If you track agency leadership and policy direction: The Executive Schedule level of a position is the clearest indicator of its statutory authority. Level I positions (the 15 Cabinet secretaries) report directly to the President and have independent statutory authority over their departments — no intermediate layer. Level II positions (Deputy Secretaries, the handful of named sub-cabinet officials) are the operating COOs of cabinet departments, handling day-to-day management while the secretary handles political and interagency coordination. Level IV positions — the most numerous ES tier — include Assistant Secretaries, Administrators, Directors, and Commissioners who actually run program offices and make the regulatory and enforcement decisions that affect regulated industries. Knowing the ES level of a new appointee tells you whether they need Senate confirmation (most Level I–III require it; many Level IV do as well), how much statutory authority they carry, and who in the White House they're accountable to. The Plum Book (officially the Policy and Supporting Positions, published by Congress after each election) lists every ES and Schedule C position in the executive branch by agency with the position's ES level and confirmation status — available at gpo.gov/plumbook and govinfo.gov.

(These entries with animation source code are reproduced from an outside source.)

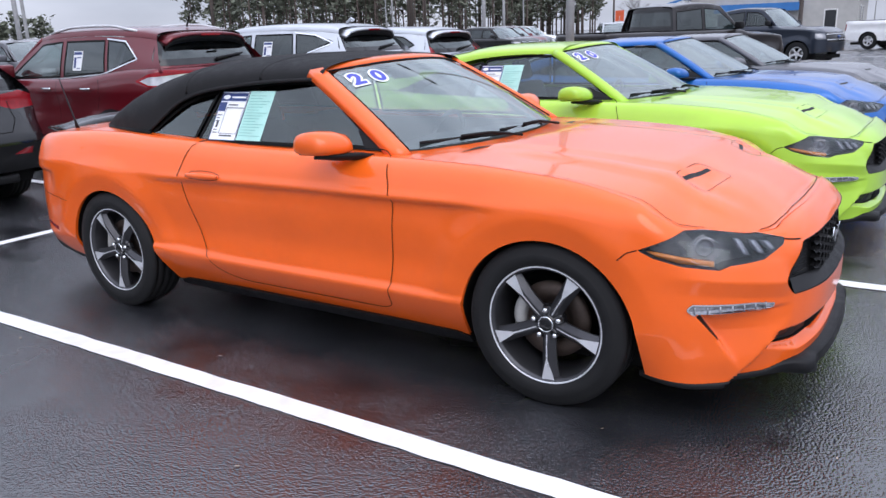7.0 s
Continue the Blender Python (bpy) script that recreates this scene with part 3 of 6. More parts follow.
def make_pony(paint_mat, m, label, soft_top):
    """A two-door pony car, as a soft-top or a fastback."""
    car = empty("sports_car", m, label, "car", "row of pony cars")
    sh = Shell(-2.29, 2.5, 0.955, 0.74, 2.7, 0.68, 2.4, M_PLAN, M_RIM, lambda x, y: M_CROWN(y), m_inset, 2.6)
    ax, ay, axr = sh.ax, sh.ay, sh.axr
    both = lambda p: [p, mirrored(p)]
    arch = lambda yc: [(ay(yc - 0.405), 0.206)] + [(ay(p[0]), p[1]) for p in arc(yc - 0.003, 0.318, 0.377, 172, 8, 34)] + [(ay(yc + 0.403), 0.206)]
    arch_f, arch_r = arch(-1.36), arch(1.36)
    door = rounded([(ay(-0.58), 0.99), (ay(-0.655), 0.80), (ay(-0.60), 0.298), (ay(-0.54), 0.276), (ay(0.36), 0.278), (ay(0.50), 0.315), (ay(0.585), 0.415), (ay(0.725), 0.80), (ay(0.66), 0.99)], 0.06)
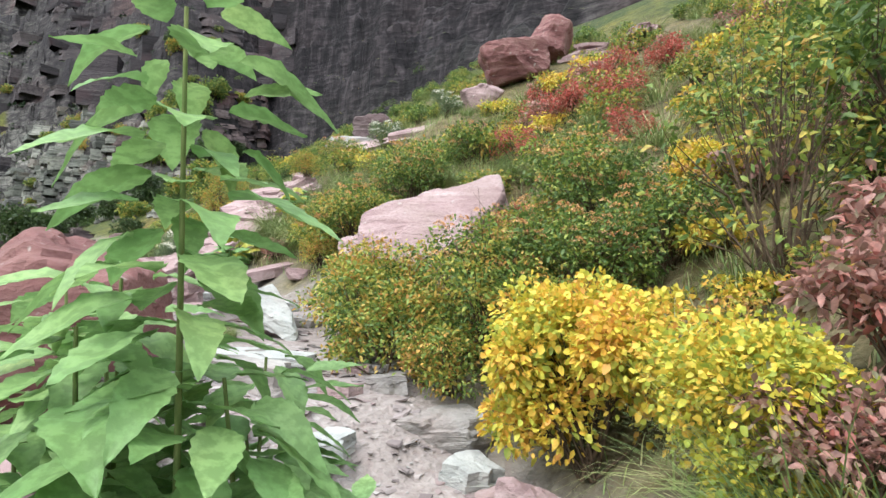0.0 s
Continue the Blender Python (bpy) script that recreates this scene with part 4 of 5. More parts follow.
def shrub(name, seed, radius, height, leaves, leaf, material, label, width=0.5, lobes=16, blooms=0, bloom_mat=None, bloom_size=0.035, sparse=0.0, category="shrub", simple=False):
    """A bush at the origin: forked stems, and a crown of leaves in uneven tufts."""
    rng = np.random.default_rng(seed)
    root = new(name)
    ang = rng.uniform(0, 2 * math.pi, lobes)
    rad = radius * 0.72 * np.sqrt(rng.random(lobes))
    cz = height * (0.16 + 0.62 * rng.random(lobes)) * (1 - 0.3 * (rad / radius) ** 2)
    ctr = np.stack([rad * np.cos(ang), rad * np.sin(ang), cz], 1)
    lr = radius * rng.uniform(0.26, 0.42, lobes)
    paths, radii = [], []
    for c in ctr:
        foot = np.array([rng.normal(0, 0.04), rng.normal(0, 0.04), -0.05])
        midp = foot * 0.5 + c * 0.5 + rng.normal(0, 0.03, 3) + np.array([0, 0, 0.05])
        paths.append([foot, midp, c]); radii.append((0.008 + 0.006 * radius, 0.003))
        for _ in range(3):
            e = c + rng.normal(0, 1, 3) * lr[0] * 0.6
            e[2] = max(e[2], 0.03)
            paths.append([midp, (midp + e) / 2 + rng.normal(0, 0.02, 3), e]); radii.append((0.004, 0.0015))
    v, f = tubes(paths, radii, 3)
    part("stem", poly_mesh("stem", v, f, True), STEM, root)
    k = rng.integers(0, lobes, leaves)
    d = rng.normal(size=(leaves, 3))
    d[:, 2] = d[:, 2] * 0.8 + 0.35
    d /= np.linalg.norm(d, axis=1, keepdims=True)
    depth = rng.random(leaves) ** (0.45 + sparse)
    p = ctr[k] + d * (lr[k] * depth)[:, None] * np.array([1, 1, height / radius * 0.62])
    p[:, 2] = np.maximum(p[:, 2], 0.02 + 0.05 * rng.random(leaves))
    size = leaf * rng.uniform(0.55, 1.25, leaves)
    aim = d + rng.normal(0, 0.55, (leaves, 3))
    v, f = leaf_cloud(p, aim, size, rng, width, simple=simple)
    part("crown", poly_mesh("crown", v, f, True), material, root)
    if blooms:
        me = bloom_mesh("flower_head", bloom_size, seed)
        for j in range(blooms):
            c = ctr[j % lobes]
            dd = rng.normal(0, 0.5, 3)
            dd[2] = abs(dd[2]) + 0.7
            dd /= np.linalg.norm(dd)
            q = c + dd * lr[j % lobes] * np.array([1, 1, height / radius * 0.62]) * 1.04
            o = part("flower_head", me, bloom_mat, root)
            o.matrix_basis = pose(q[0], q[1], q[2], rng.uniform(-25, 25), rng.uniform(-25, 25), rng.uniform(0, 360))
    return tagged(root, label, category)


def bloom_mesh(name, size, seed):
    """A domed cluster of tiny blossoms."""
    rng = np.random.default_rng(seed + 900)
    n = 44
    d = rng.normal(size=(n, 3)); d[:, 2] = np.abs(d[:, 2]) * 0.6
    d /= np.linalg.norm(d, axis=1, keepdims=True)
    p = d * size * np.array([1, 1, 0.6]) * rng.uniform(0.6, 1, n)[:, None]
    v, f = leaf_cloud(p, d + rng.normal(0, 0.6, (n, 3)), size * rng.uniform(0.26, 0.44, n), rng, 0.9, simple=True)
    return poly_mesh(name, v, f)


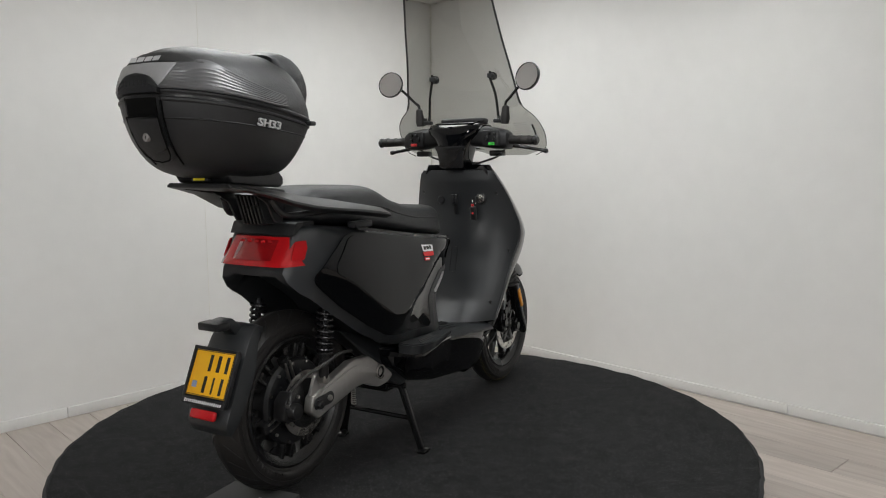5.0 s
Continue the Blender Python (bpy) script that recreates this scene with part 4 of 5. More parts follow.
part("rear_reflector", move(rbox(0.006, -0.104, -0.004, 0.090, 0.026, 0.014, 0.006, 3), PL), RED, scooter, "oblong red rear reflector")

# ---- tail light ----


def tail_lens(lift, v0, v1, yk, z0=0.719, z1=0.797):
    rings = []
    for i in range(9):
        v = v0 + (v1 - v0) * i / 8
        z = z0 + (z1 - z0) * v
        x = -0.802 + 0.054 * v - lift
        k = (1.0 - 0.03 * v) * yk
        half = [(x - 0.004, 0), (x - 0.003, 0.05 * k), (x + 0.002, 0.098 * k), (x + 0.014, 0.121 * k), (x + 0.036, 0.131 * k), (x + 0.072, 0.143 * k), (x + 0.072, 0.0)]
        rings.append([(a, y, z) for a, y in half] + [(a, -y, z) for a, y in reversed(half[1:-1])])
    return loft(rings)


tail_light = part("tail_light", tail_lens(0.0, 0, 1, 1.0), RED, scooter, "wide red tail light lens", 40)
part("lamp_recess", tail_lens(0.0050, 0.20, 0.90, 0.70), RED_DEEP, tail_light, "darker inner lamp window")
for k in range(5):
    part("light_element", rbox(-0.7690, -0.052 + 0.026 * k, 0.785, 0.006, 0.015, 0.008, 0.002, 1), RED, tail_light)
for s in (1, -1):
    side = rounded([(-0.772, 0.735), (-0.748, 0.786), (-0.706, 0.788), (-0.732, 0.735)], 0.006)
    part("side_window", skin(side, lambda x, z: 0.131 + 0.33 * (x + 0.766 - 0.69 * (z - 0.719)), 0.0, 0.003, s, 0.02), RED, tail_light)
part("tail_cap", slab(rounded([(-0.752, 0.800), (-0.735, 0.836), (-0.66, 0.838), (-0.66, 0.822), (-0.74, 0.806)], 0.006), -0.118, 0.118, 0.006), BLACK, scooter)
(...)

If you're a senior career official in the Senior Executive Service: ES Level IV ($197,200 in 2026) is the statutory cap on SES base pay under most circumstances. The SES pay band runs from a minimum set at 120% of GS-15 step 1 to a maximum of ES Level IV — meaning the highest SES positions pay exactly the same as Level IV ES political appointees. This compression is intentional but creates real recruitment and retention pressure at the top of the career workforce. If your agency has a certified SES performance appraisal system, OPM may authorize a higher SES pay cap (up to ES Level II, or $228,000 in 2026) — check your agency's HR office for its current certification status. SES members also receive distinct benefits: Senior Executive Service eligibility for sabbaticals (5 U.S.C. § 3396), enhanced retirement credits, and a different performance management system than GS employees. The Senior Executives Association (SEA) at seniorexecs.org advocates for career SES interests and publishes comparative pay and benefit analyses.

State Variations

The Executive Schedule applies exclusively to the federal government. State governments have their own pay structures for political appointees and senior officials, which vary widely by state.

Pending Legislation (119th Congress)

As of April 8, 2026, no enacted federal law has changed the Executive Schedule structure described above. The main live issues for this page are the annual OPM rate table and any temporary statutory pay freezes affecting the payable rates for certain senior political officials.

Recent Developments

  • January 2026: OPM published Salary Table 2026-EX, setting official Executive Schedule basic rates at $253,100, $228,000, $209,600, $197,200, and $184,900 for Levels I through V.
  • November 12, 2025 / January 30, 2026: OPM also noted that, under the Continuing Appropriations Act, 2026, a freeze on the payable rates for the Vice President and certain senior political appointees continued through January 30, 2026.
  • 2026: OPM's broader 2026 pay tables continue to use Executive Schedule levels as ceilings and reference points for SES pay and some GS special-rate tables, reinforcing that Executive Schedule updates matter outside the political-appointee workforce itself.